In questo libro non troverete i soliti excursus storici, artistici presenti molto spesso nei libri che parlano di viaggi: 6025 volte me parla del viaggio materiale nudo e crudo con tutte le difficoltà e le impressioni dello scrittore sui luoghi che visita, i loro cieli, sulle persone che incontra.
Liriche e intime le pagine dedicate all’incontro con Frida, una studentessa tedesca che si trovava come lui nella Repubblica Ceca, nei pressi della Moldova: un flirt più passeggero di una nuvola, ma intenso:
«Teniamoci in contatto» si precipitò a dire lei, molto impaziente di allontanarsi. E poi peggio, a rincalzo: «You are a very good guy, Luca» il più disonorevole degli appellativi, se proferito da una donna. Se ne andò come avevo immaginato, sparendo dietro la bigiotteria. Neanche due passi e correvo già indietro per vederla richiudere il portone. Mi indirizzò un sorriso lontano, schermato. Fu allora che i bei discorsi sul ritorno e sul tocco e gli Hallelujah alati nel cielo sprofondarono su di me che mi rincamminavo tra i vicoli, per gli ultimi inconsolabili cinquemila metri in compagnia delle suole. (p. 176)

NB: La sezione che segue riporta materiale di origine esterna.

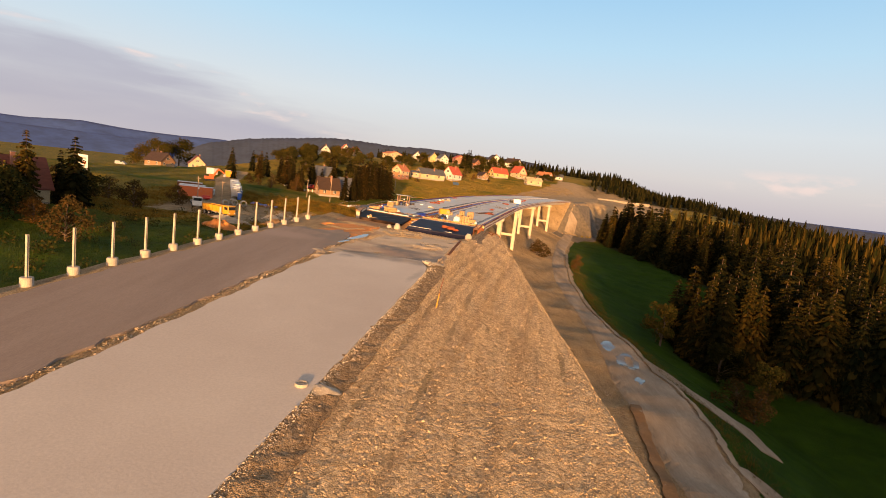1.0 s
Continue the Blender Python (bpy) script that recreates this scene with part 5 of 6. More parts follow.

Un racconto di viaggio che tocca temi di grande impatto: riflessioni sulla vita e sulla morte, sul tempo che scorre, sul desiderio innato di essere cittadino del mondo, finanche alcune considerazioni sull’etica di lavoro dei coreani. Tutto ciò però si amalgama in un perfetto equilibrio insieme a una prosa ironica, giocosa e scanzonata. 6025 volte me è una bella avventura di lettura per chi ama viaggiare con le pagine dei libri, anche se non sa andare in bicicletta.